Texas Sheet Cupcakes


2 cups flour
2 cups sugar
1/4 tsp salt
4 heaping Tbsp unsweetened cocoa powder
2 sticks unsalted butter
1/2 cup boiling water
1 cup buttermilk
2 eggs
1 tsp baking soda
1 tsp vanilla


1 3/4 (14 Tbsp) unsalted butter, melted
4 heaping Tbsp unsweetened cocoa powder
6 Tbsp buttermilk
1 tsp vanilla
4 cups powdered sugar
1/2 cup chopped pecans

For the cupcakes: In a large bowl, combine flour, sugar, and salt and set aside.  Melt butter in the microwave in a separate bowl, and add cocoa powder and boiling water, stirring to combine.

Add butter mixture to the dry ingredients and stir just until combined.

In a separate bowl, whisk together buttermilk, eggs, baking soda, and vanilla.  Stir into the flour mixture until incorporated.  

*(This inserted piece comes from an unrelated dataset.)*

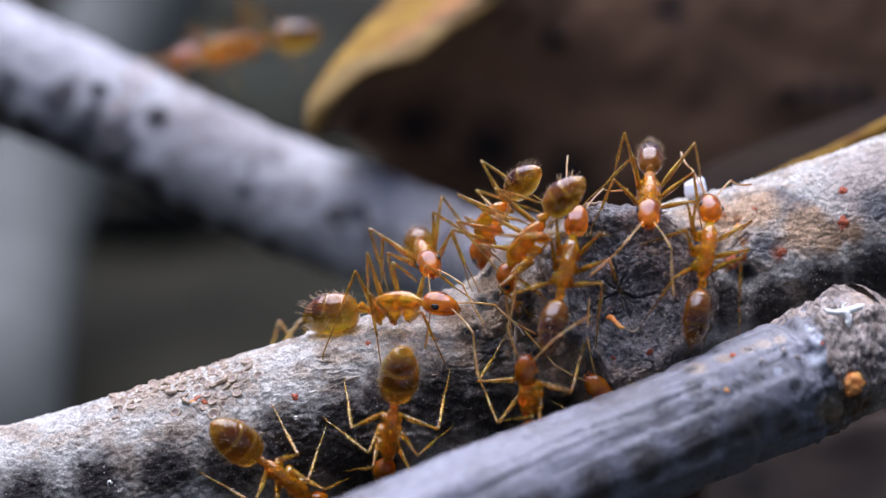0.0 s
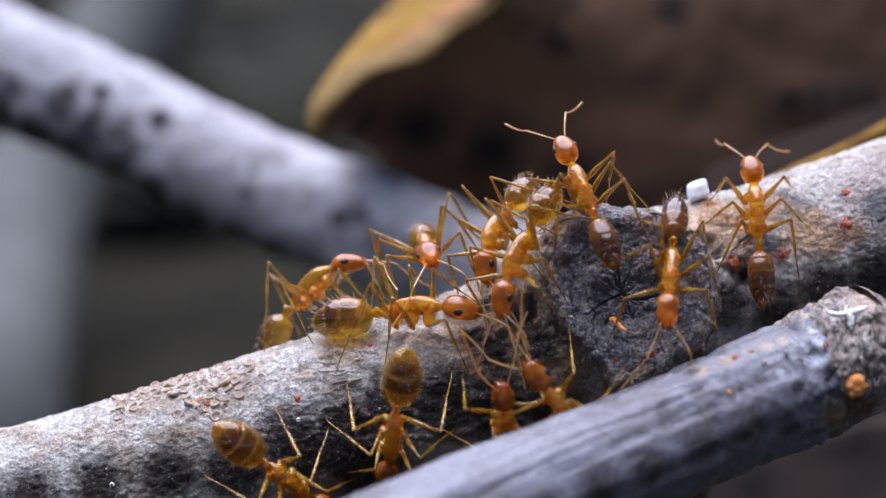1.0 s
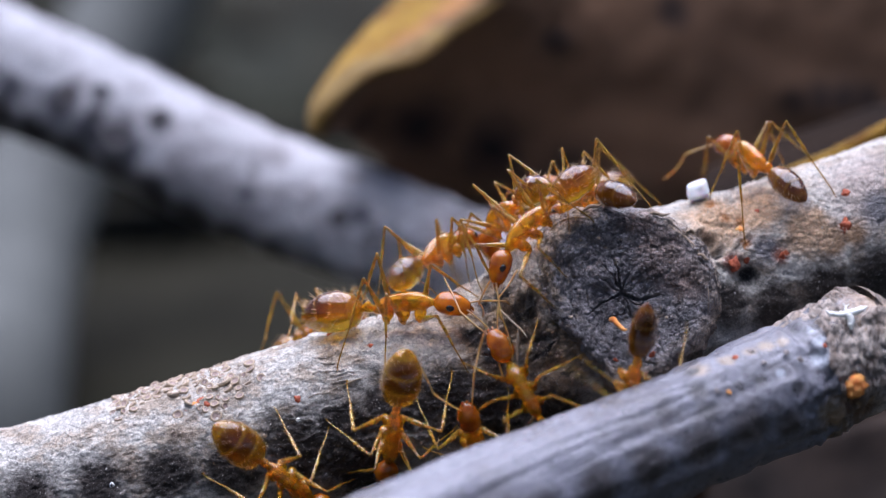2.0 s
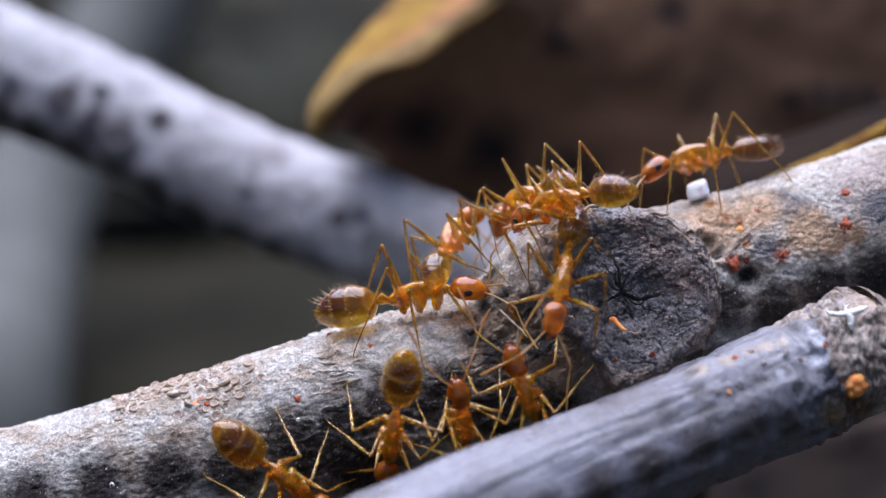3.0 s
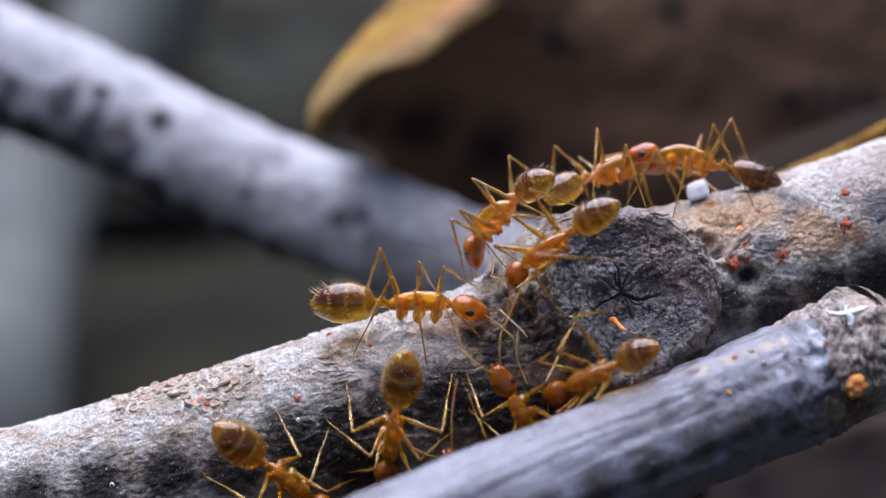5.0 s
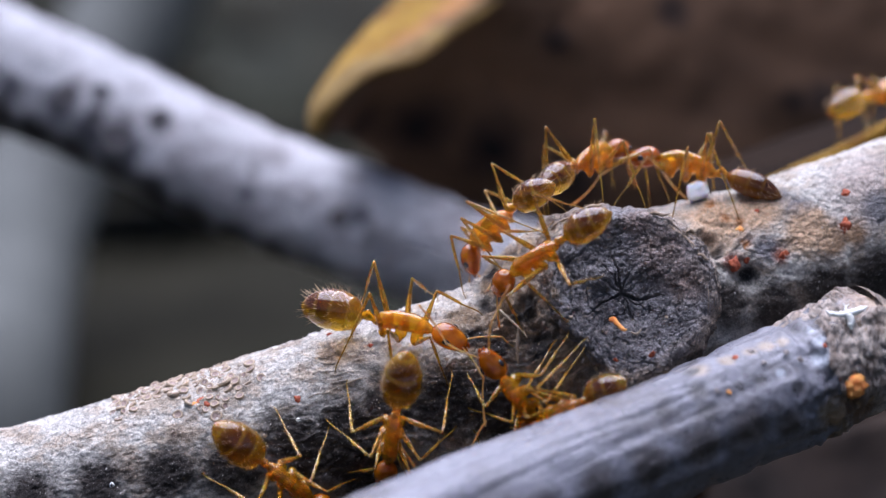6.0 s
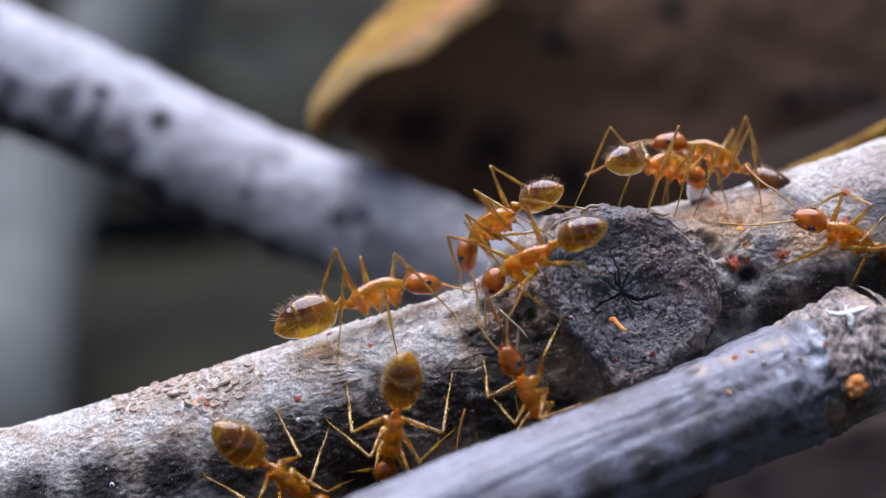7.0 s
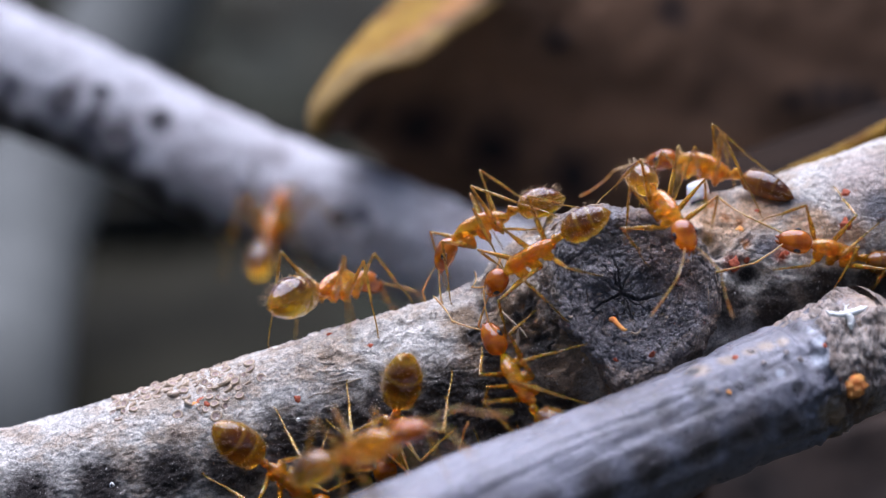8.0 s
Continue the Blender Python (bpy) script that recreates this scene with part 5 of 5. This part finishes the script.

Line a muffin pan with liners and fill each cup about 3/4 of the way.  Bake cupcakes at 350 degrees for about 18-20 minutes or until a toothpick inserted in the middle comes out clean.  Allow muffins to cool in the pan on a wire rack for about 5 minutes before removing them to the rack to cool completely.

For the frosting: Melt butter in a saucepan.  Add cocoa and stir to combine.  Add buttermilk and vanilla, whisking until smooth.  Finally add powdered sugar, whisking again until smooth.  Frost cupcakes generously, sprinkling pecans on top of each.